■ **Collected data**:
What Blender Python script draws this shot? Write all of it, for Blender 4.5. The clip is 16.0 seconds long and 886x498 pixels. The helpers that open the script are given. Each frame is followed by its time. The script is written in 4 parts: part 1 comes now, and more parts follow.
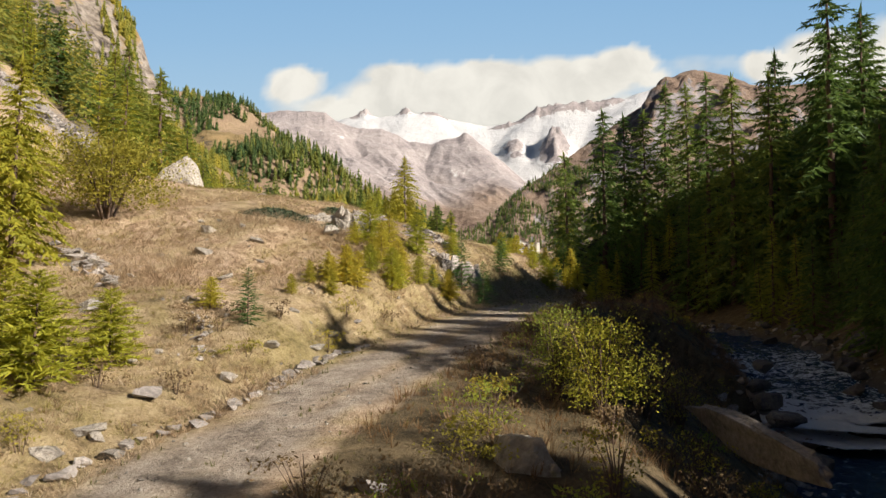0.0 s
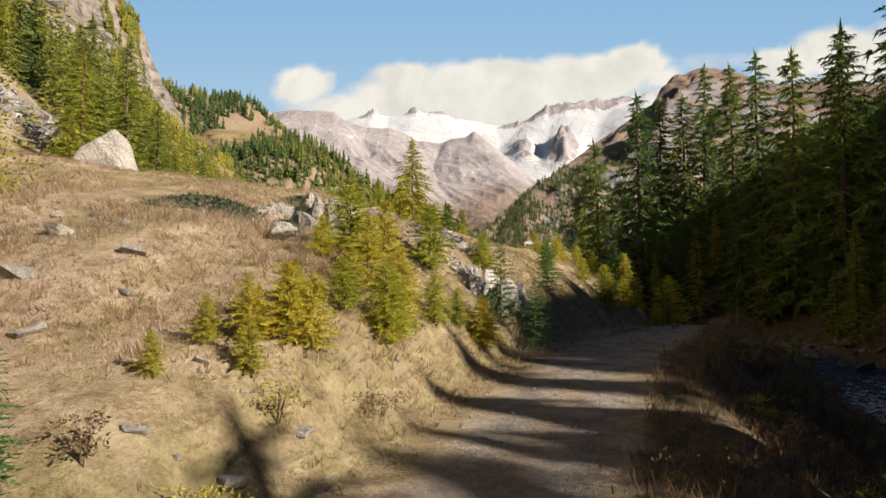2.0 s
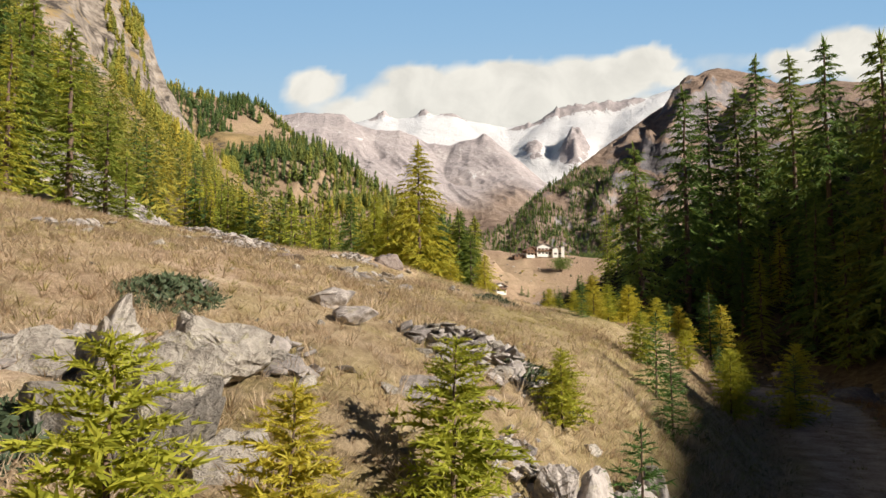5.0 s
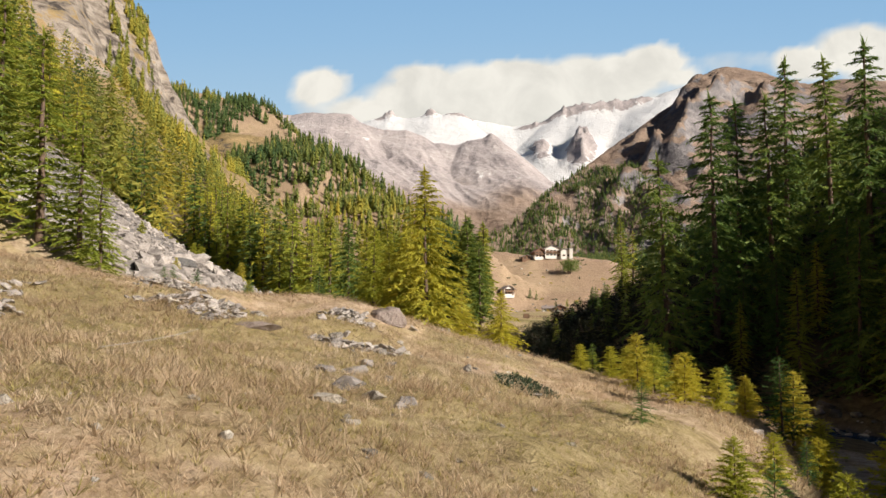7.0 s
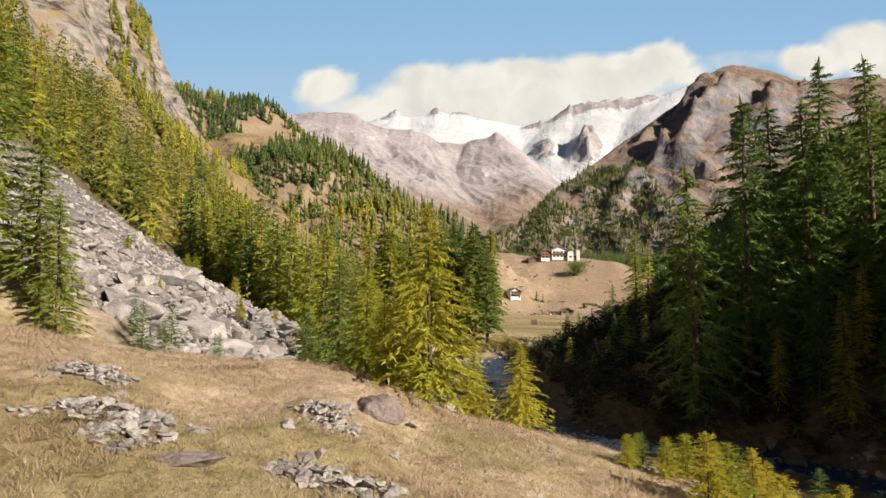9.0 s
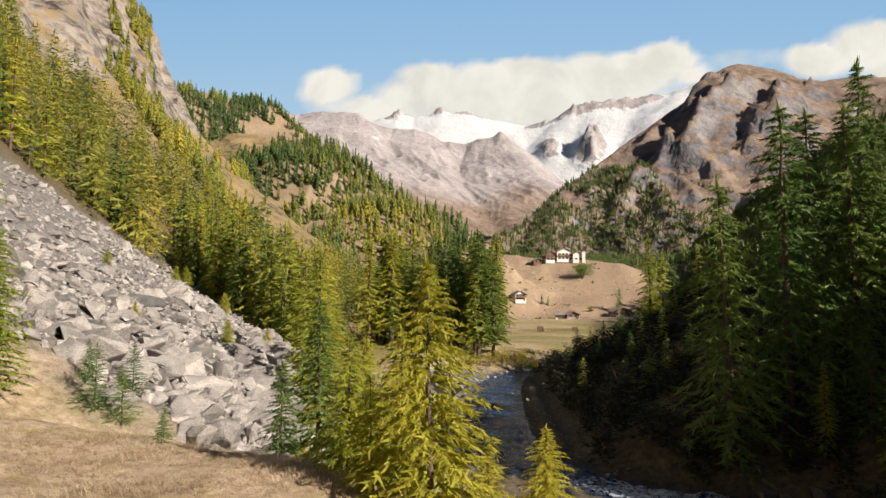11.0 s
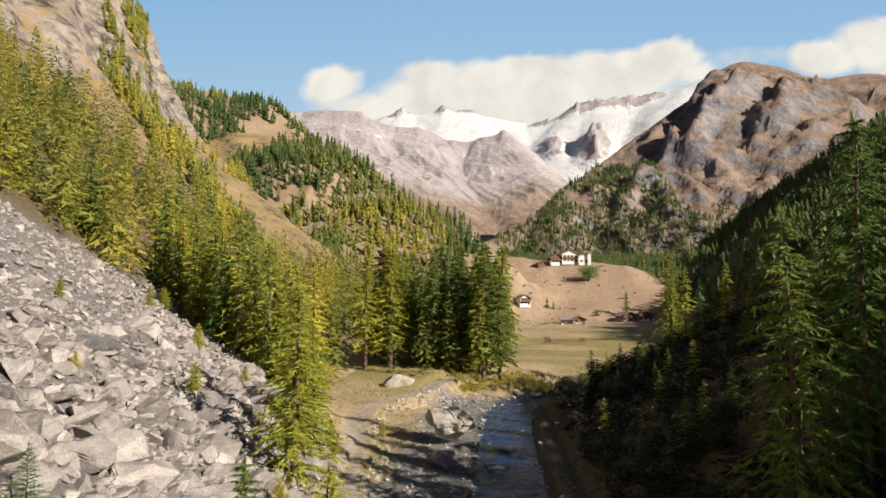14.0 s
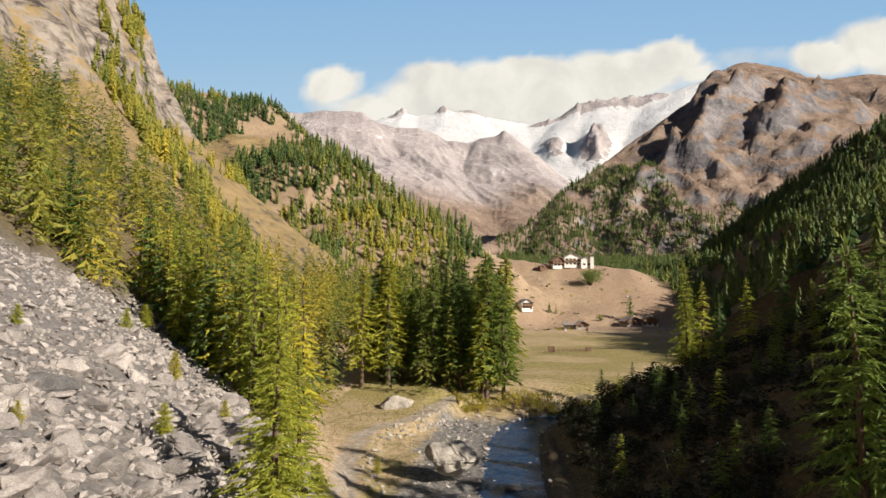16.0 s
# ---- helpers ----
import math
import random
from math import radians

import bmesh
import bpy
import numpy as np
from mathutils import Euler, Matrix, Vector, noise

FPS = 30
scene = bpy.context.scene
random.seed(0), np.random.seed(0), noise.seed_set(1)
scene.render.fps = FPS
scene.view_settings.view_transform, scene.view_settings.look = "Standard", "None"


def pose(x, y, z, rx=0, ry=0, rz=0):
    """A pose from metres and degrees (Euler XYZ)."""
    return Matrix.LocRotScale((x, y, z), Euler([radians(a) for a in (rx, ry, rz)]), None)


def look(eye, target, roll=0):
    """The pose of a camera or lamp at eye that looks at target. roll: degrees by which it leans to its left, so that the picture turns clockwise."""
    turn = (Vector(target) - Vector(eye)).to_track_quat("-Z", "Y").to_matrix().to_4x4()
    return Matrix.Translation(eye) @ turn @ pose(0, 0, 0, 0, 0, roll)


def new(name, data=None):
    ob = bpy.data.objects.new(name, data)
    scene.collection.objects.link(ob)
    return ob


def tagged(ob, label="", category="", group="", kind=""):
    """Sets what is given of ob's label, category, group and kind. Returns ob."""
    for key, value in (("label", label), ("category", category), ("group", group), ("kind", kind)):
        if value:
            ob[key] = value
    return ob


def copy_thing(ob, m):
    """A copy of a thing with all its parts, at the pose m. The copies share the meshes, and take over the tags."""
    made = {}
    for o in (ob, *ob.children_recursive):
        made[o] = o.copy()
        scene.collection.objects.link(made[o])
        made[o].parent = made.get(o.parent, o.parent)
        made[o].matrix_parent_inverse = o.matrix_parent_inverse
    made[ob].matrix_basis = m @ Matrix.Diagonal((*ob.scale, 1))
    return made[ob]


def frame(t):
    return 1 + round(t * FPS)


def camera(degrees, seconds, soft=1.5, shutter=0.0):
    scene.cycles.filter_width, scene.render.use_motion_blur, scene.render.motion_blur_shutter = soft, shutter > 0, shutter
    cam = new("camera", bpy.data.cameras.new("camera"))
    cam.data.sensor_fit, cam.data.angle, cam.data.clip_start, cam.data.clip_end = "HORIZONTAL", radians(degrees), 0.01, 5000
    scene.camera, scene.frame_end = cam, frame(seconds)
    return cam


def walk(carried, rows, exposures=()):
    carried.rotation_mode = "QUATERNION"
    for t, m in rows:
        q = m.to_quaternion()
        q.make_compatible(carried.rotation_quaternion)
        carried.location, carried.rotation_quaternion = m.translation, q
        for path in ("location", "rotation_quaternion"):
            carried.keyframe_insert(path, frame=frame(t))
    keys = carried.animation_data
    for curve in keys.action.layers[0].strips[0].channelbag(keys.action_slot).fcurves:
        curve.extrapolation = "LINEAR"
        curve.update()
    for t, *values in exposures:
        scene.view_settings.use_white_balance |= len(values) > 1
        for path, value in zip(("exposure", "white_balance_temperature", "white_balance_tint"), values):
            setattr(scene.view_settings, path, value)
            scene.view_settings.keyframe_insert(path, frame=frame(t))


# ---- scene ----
# seconds, place, yaw, pitch, roll
PATH = [
    (0.0, 0.000, -0.000, 0.000, 0.000, 4.500, -0.005),
    (0.5, -0.154, 2.865, 0.150, 0.207, 4.465, -0.038),
    (1.0, -0.302, 5.732, 0.386, 0.363, 4.469, -0.043),
    (1.5, -0.420, 8.507, 0.767, 0.539, 4.474, -0.030),
    (2.0, -0.521, 10.988, 1.176, 0.711, 4.461, -0.009),
    (2.5, -0.646, 13.306, 1.617, 0.842, 4.465, -0.002),
    (3.0, -0.739, 15.490, 2.102, 0.988, 4.444, -0.019),
    (3.5, -0.795, 17.539, 2.591, 1.139, 4.443, -0.021),
    (4.0, -0.876, 19.504, 3.107, 1.267, 4.423, -0.019),
    (4.5, -0.936, 21.310, 3.548, 1.394, 4.442, -0.022),
    (5.0, -1.018, 22.800, 4.040, 1.519, 4.628, 0.007),
    (7.5, -1.380, 28.880, 6.793, 2.199, 4.560, -0.008),
    (8.0, -1.473, 30.282, 7.369, 2.299, 4.541, -0.002),
    (8.5, -1.540, 31.666, 7.943, 2.396, 4.521, -0.001),
    (9.0, -1.587, 33.069, 8.528, 2.507, 4.494, 0.008),
    (9.5, -1.641, 34.458, 9.107, 2.608, 4.482, 0.015),
    (12.0, -1.975, 42.094, 11.868, 2.926, 4.396, 0.017),
    (12.5, -2.013, 43.700, 12.514, 2.977, 4.349, 0.025),
    (13.0, -2.105, 45.306, 13.120, 2.999, 4.332, 0.031),
    (13.5, -2.198, 46.909, 13.771, 3.017, 4.273, 0.040),
    (14.0, -2.220, 48.448, 14.303, 3.058, 4.303, 0.011),
    (14.5, -2.267, 50.077, 14.878, 3.088, 4.319, -0.001),
    (15.0, -2.365, 51.755, 15.461, 3.112, 4.343, 0.009),
    (15.5, -2.471, 53.382, 16.068, 3.113, 4.347, 0.022),
    (16.0, -2.578, 54.988, 16.668, 3.114, 4.344, 0.034),
]
cam = camera(64.0, 16.0)
walk(cam, [(t, pose(x, y, z, 90 + p, 0, a) @ pose(0, 0, 0, 0, 0, r)) for t, x, y, z, a, p, r in PATH])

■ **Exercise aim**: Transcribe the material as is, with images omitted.

■ **Answer to this task**:
What Blender Python script draws this shot? Write all of it, for Blender 4.5. The clip is 16.0 seconds long and 886x498 pixels. The helpers that open the script are given. Each frame is followed by its time. The script is written in 4 parts: part 1 comes now, and more parts follow.
0.0 s
2.0 s
5.0 s
7.0 s
9.0 s
11.0 s
14.0 s
16.0 s
# ---- helpers ----
import math
import random
from math import radians

import bmesh
import bpy
import numpy as np
from mathutils import Euler, Matrix, Vector, noise

FPS = 30
scene = bpy.context.scene
random.seed(0), np.random.seed(0), noise.seed_set(1)
scene.render.fps = FPS
scene.view_settings.view_transform, scene.view_settings.look = "Standard", "None"


def pose(x, y, z, rx=0, ry=0, rz=0):
    """A pose from metres and degrees (Euler XYZ)."""
    return Matrix.LocRotScale((x, y, z), Euler([radians(a) for a in (rx, ry, rz)]), None)


def look(eye, target, roll=0):
    """The pose of a camera or lamp at eye that looks at target. roll: degrees by which it leans to its left, so that the picture turns clockwise."""
    turn = (Vector(target) - Vector(eye)).to_track_quat("-Z", "Y").to_matrix().to_4x4()
    return Matrix.Translation(eye) @ turn @ pose(0, 0, 0, 0, 0, roll)


def new(name, data=None):
    ob = bpy.data.objects.new(name, data)
    scene.collection.objects.link(ob)
    return ob


def tagged(ob, label="", category="", group="", kind=""):
    """Sets what is given of ob's label, category, group and kind. Returns ob."""
    for key, value in (("label", label), ("category", category), ("group", group), ("kind", kind)):
        if value:
            ob[key] = value
    return ob


def copy_thing(ob, m):
    """A copy of a thing with all its parts, at the pose m. The copies share the meshes, and take over the tags."""
    made = {}
    for o in (ob, *ob.children_recursive):
        made[o] = o.copy()
        scene.collection.objects.link(made[o])
        made[o].parent = made.get(o.parent, o.parent)
        made[o].matrix_parent_inverse = o.matrix_parent_inverse
    made[ob].matrix_basis = m @ Matrix.Diagonal((*ob.scale, 1))
    return made[ob]


def frame(t):
    return 1 + round(t * FPS)


def camera(degrees, seconds, soft=1.5, shutter=0.0):
    scene.cycles.filter_width, scene.render.use_motion_blur, scene.render.motion_blur_shutter = soft, shutter > 0, shutter
    cam = new("camera", bpy.data.cameras.new("camera"))
    cam.data.sensor_fit, cam.data.angle, cam.data.clip_start, cam.data.clip_end = "HORIZONTAL", radians(degrees), 0.01, 5000
    scene.camera, scene.frame_end = cam, frame(seconds)
    return cam


def walk(carried, rows, exposures=()):
    carried.rotation_mode = "QUATERNION"
    for t, m in rows:
        q = m.to_quaternion()
        q.make_compatible(carried.rotation_quaternion)
        carried.location, carried.rotation_quaternion = m.translation, q
        for path in ("location", "rotation_quaternion"):
            carried.keyframe_insert(path, frame=frame(t))
    keys = carried.animation_data
    for curve in keys.action.layers[0].strips[0].channelbag(keys.action_slot).fcurves:
        curve.extrapolation = "LINEAR"
        curve.update()
    for t, *values in exposures:
        scene.view_settings.use_white_balance |= len(values) > 1
        for path, value in zip(("exposure", "white_balance_temperature", "white_balance_tint"), values):
            setattr(scene.view_settings, path, value)
            scene.view_settings.keyframe_insert(path, frame=frame(t))


# ---- scene ----
# seconds, place, yaw, pitch, roll
PATH = [
    (0.0, 0.000, -0.000, 0.000, 0.000, 4.500, -0.005),
    (0.5, -0.154, 2.865, 0.150, 0.207, 4.465, -0.038),
    (1.0, -0.302, 5.732, 0.386, 0.363, 4.469, -0.043),
    (1.5, -0.420, 8.507, 0.767, 0.539, 4.474, -0.030),
    (2.0, -0.521, 10.988, 1.176, 0.711, 4.461, -0.009),
    (2.5, -0.646, 13.306, 1.617, 0.842, 4.465, -0.002),
    (3.0, -0.739, 15.490, 2.102, 0.988, 4.444, -0.019),
    (3.5, -0.795, 17.539, 2.591, 1.139, 4.443, -0.021),
    (4.0, -0.876, 19.504, 3.107, 1.267, 4.423, -0.019),
    (4.5, -0.936, 21.310, 3.548, 1.394, 4.442, -0.022),
    (5.0, -1.018, 22.800, 4.040, 1.519, 4.628, 0.007),
    (7.5, -1.380, 28.880, 6.793, 2.199, 4.560, -0.008),
    (8.0, -1.473, 30.282, 7.369, 2.299, 4.541, -0.002),
    (8.5, -1.540, 31.666, 7.943, 2.396, 4.521, -0.001),
    (9.0, -1.587, 33.069, 8.528, 2.507, 4.494, 0.008),
    (9.5, -1.641, 34.458, 9.107, 2.608, 4.482, 0.015),
    (12.0, -1.975, 42.094, 11.868, 2.926, 4.396, 0.017),
    (12.5, -2.013, 43.700, 12.514, 2.977, 4.349, 0.025),
    (13.0, -2.105, 45.306, 13.120, 2.999, 4.332, 0.031),
    (13.5, -2.198, 46.909, 13.771, 3.017, 4.273, 0.040),
    (14.0, -2.220, 48.448, 14.303, 3.058, 4.303, 0.011),
    (14.5, -2.267, 50.077, 14.878, 3.088, 4.319, -0.001),
    (15.0, -2.365, 51.755, 15.461, 3.112, 4.343, 0.009),
    (15.5, -2.471, 53.382, 16.068, 3.113, 4.347, 0.022),
    (16.0, -2.578, 54.988, 16.668, 3.114, 4.344, 0.034),
]
cam = camera(64.0, 16.0)
walk(cam, [(t, pose(x, y, z, 90 + p, 0, a) @ pose(0, 0, 0, 0, 0, r)) for t, x, y, z, a, p, r in PATH])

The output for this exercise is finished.